Just the Facts

Five Facts: Life After Prison in America

By No Labels
May 24, 2018 | Blog

Congress is pushing ahead on prison reform for the first time in years, and there are good reasons why. More than two million Americans are currently incarcerated, and millions more live on probation, parole or simply have to negotiate life with a prison record.

The House passed the First Step Act this week, a bill designed to help federal prisoners re-assimilate and find work after release, reducing repeat offenses. The legislation aims to increase successful integration after prison, creating programs to address job training, education, substance abuse treatment and more.

Yet the bill’s future is uncertain in the Senate. As lawmakers and the Trump administration negotiate, here’s what you need to know about life after prison in America.

 

The number of Americans under correctional supervision has tripled in the last three decades

The United States has one of the highest rates of incarceration in the world.
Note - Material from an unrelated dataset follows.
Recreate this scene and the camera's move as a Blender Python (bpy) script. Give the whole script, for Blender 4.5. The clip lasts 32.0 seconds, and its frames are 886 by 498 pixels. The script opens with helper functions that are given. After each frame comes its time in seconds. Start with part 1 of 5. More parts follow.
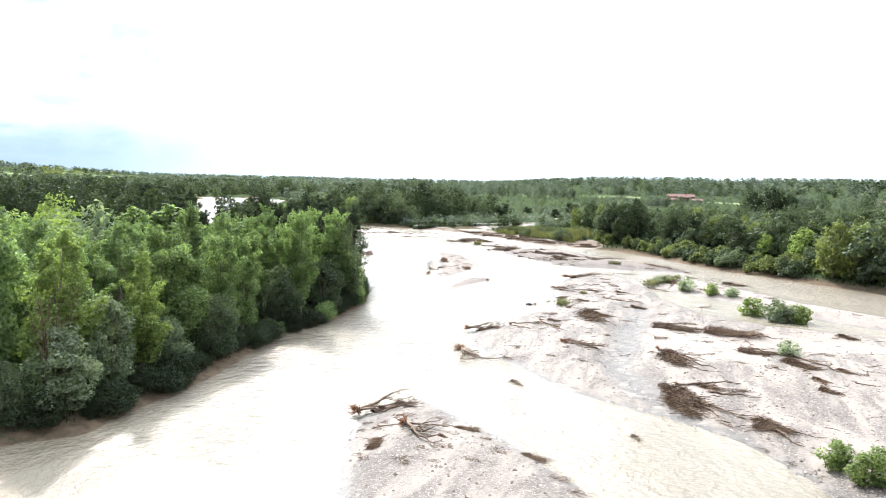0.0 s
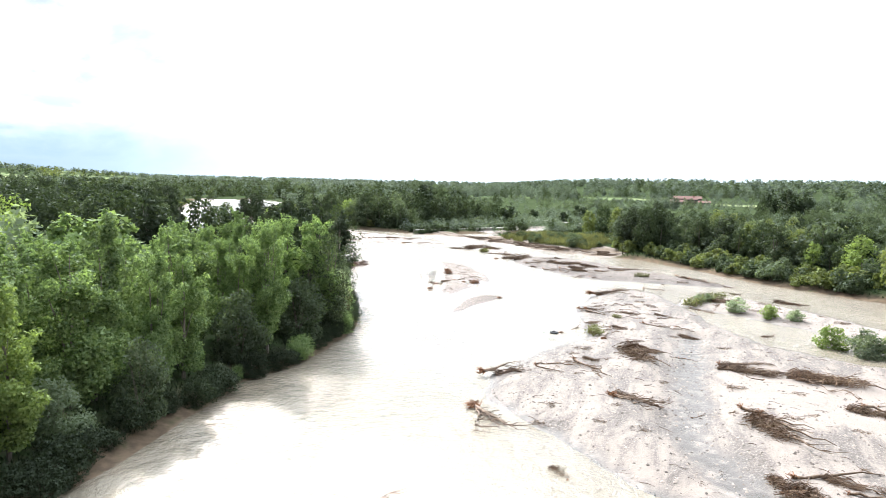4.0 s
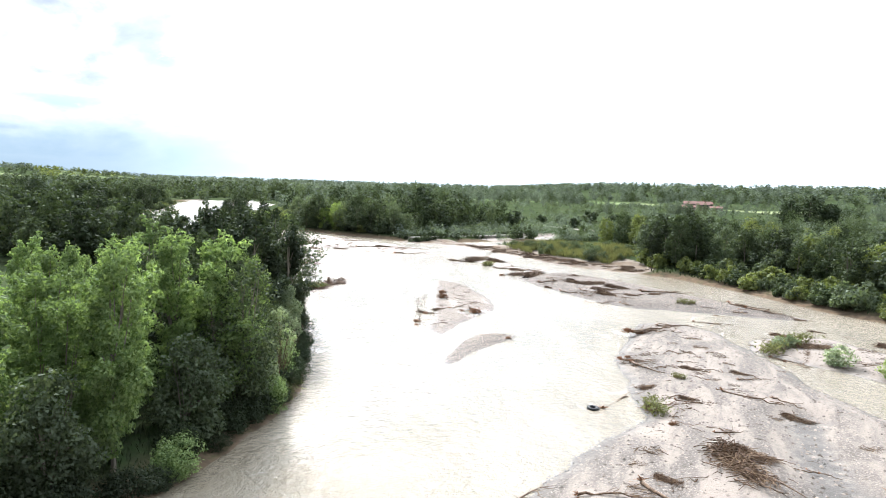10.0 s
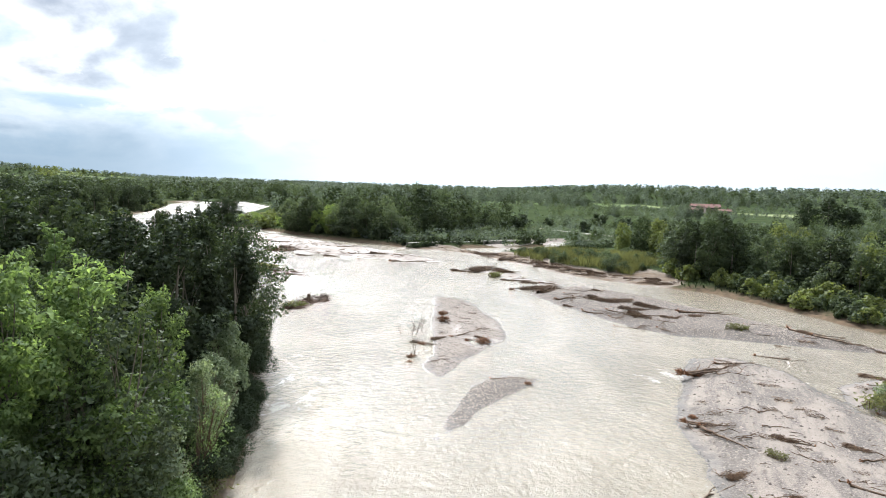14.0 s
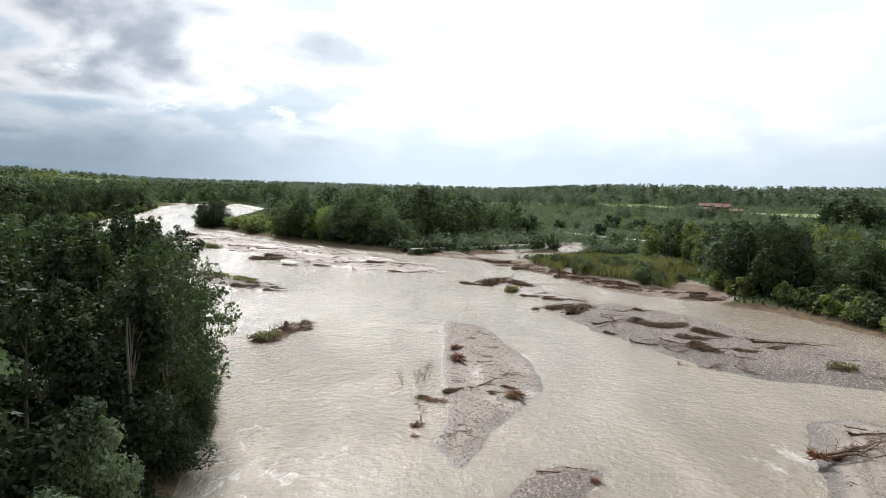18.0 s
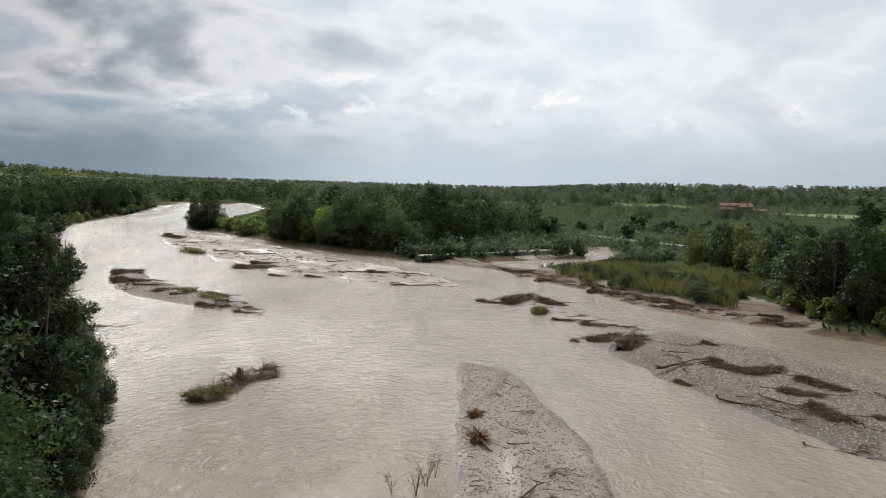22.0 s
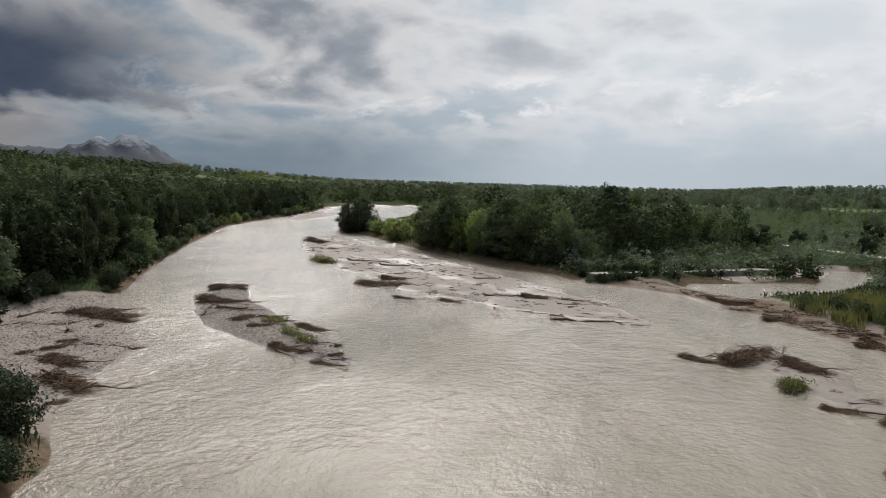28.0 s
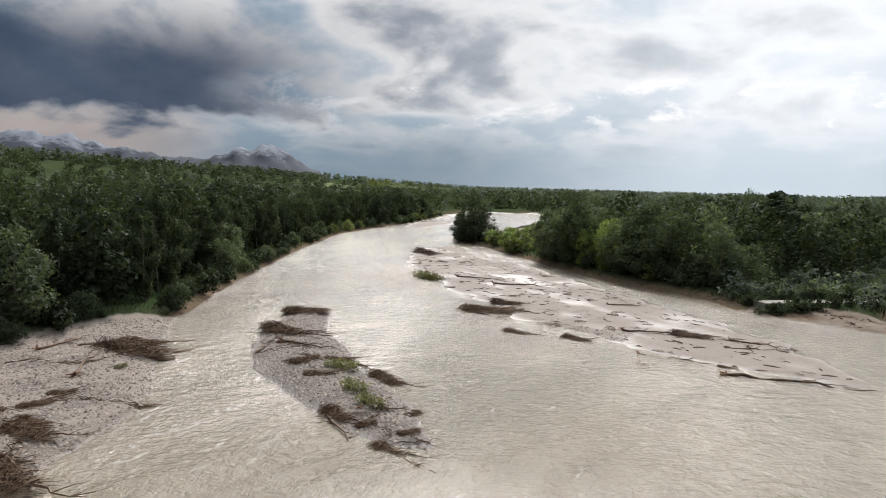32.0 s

The number of Americans in federal state and locals prisons, and on parole or probation, was about 1.8 million in 1980, according to a Brookings Institution study in 2016. That grew to about 6.85 million in 2014, according to the study.

 

Only half of those leaving prison report any earnings in the first year 

In the first year after their release, only 55 percent of inmates report any income at all, according to a new Brookings Institution study released this year. Among those who could find work, only one in five were able to earn more than $15,000.

 

Many of those who can find work live below the poverty level 

The median income for those released from prison was about $10,100, according to the Brookings study. That’s lower than the poverty level, which the federal government set at about $12,100 for a single person in 2018. Many who are released make far less than that.

 

Former convicts do not see their incomes grow over time like other Americans

It may seem axiomatic that Americans who were incarcerated make less money than those who were never jailed. But studies show the discrepancy actually grows over time. At age 20, the annual income difference between an employee with a prison record and one without is about $4,000. At age 45, the difference grows to more than 10 times that, or about $41,000.

 

Study shows eight out of 10 prisoners are arrested again within 9 years of release

Recidivism, the term used for convicts who leave prison only to commit more crime, is high in the United States. An ongoing study by the Bureau of Justice Statistics, which was updated this year, showed that 8 out of 10 state prisoners (83 percent) were re-arrested within 9 years after their release.